*STATED TASK*. Give an exact transcription of every line, dropping the images.

*COLLECTED MATERIAL*.
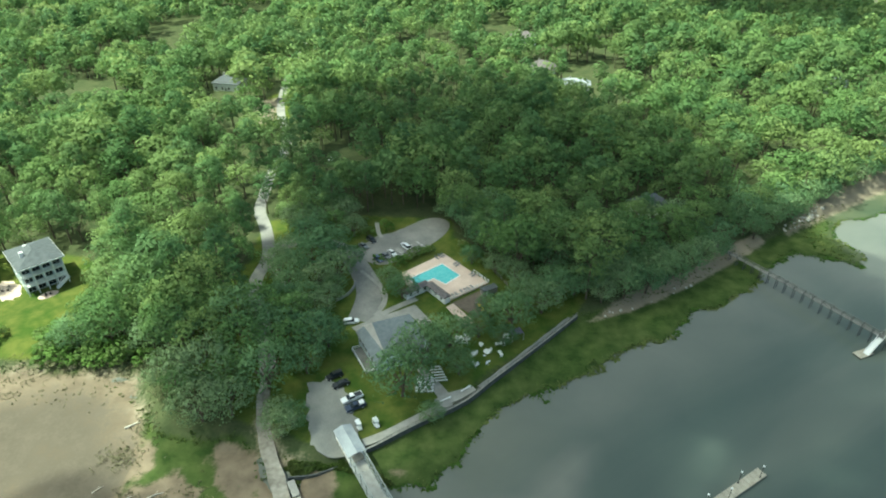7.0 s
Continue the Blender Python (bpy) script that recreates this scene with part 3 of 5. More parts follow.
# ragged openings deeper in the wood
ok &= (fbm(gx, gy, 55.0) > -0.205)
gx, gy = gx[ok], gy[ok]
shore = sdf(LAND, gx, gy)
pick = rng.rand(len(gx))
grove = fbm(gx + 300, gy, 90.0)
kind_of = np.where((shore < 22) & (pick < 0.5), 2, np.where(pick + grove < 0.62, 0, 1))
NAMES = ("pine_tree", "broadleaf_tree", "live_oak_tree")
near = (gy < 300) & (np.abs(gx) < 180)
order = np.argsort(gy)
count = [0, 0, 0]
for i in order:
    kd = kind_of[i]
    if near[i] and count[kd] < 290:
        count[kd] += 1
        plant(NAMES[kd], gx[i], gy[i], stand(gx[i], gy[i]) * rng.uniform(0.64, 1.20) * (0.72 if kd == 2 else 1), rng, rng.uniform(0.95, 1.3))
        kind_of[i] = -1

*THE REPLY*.
7.0 s
Continue the Blender Python (bpy) script that recreates this scene with part 3 of 5. More parts follow.
# ragged openings deeper in the wood
ok &= (fbm(gx, gy, 55.0) > -0.205)
gx, gy = gx[ok], gy[ok]
shore = sdf(LAND, gx, gy)
pick = rng.rand(len(gx))
grove = fbm(gx + 300, gy, 90.0)
kind_of = np.where((shore < 22) & (pick < 0.5), 2, np.where(pick + grove < 0.62, 0, 1))
NAMES = ("pine_tree", "broadleaf_tree", "live_oak_tree")
near = (gy < 300) & (np.abs(gx) < 180)
order = np.argsort(gy)
count = [0, 0, 0]
for i in order:
    kd = kind_of[i]
    if near[i] and count[kd] < 290:
        count[kd] += 1
        plant(NAMES[kd], gx[i], gy[i], stand(gx[i], gy[i]) * rng.uniform(0.64, 1.20) * (0.72 if kd == 2 else 1), rng, rng.uniform(0.95, 1.3))
        kind_of[i] = -1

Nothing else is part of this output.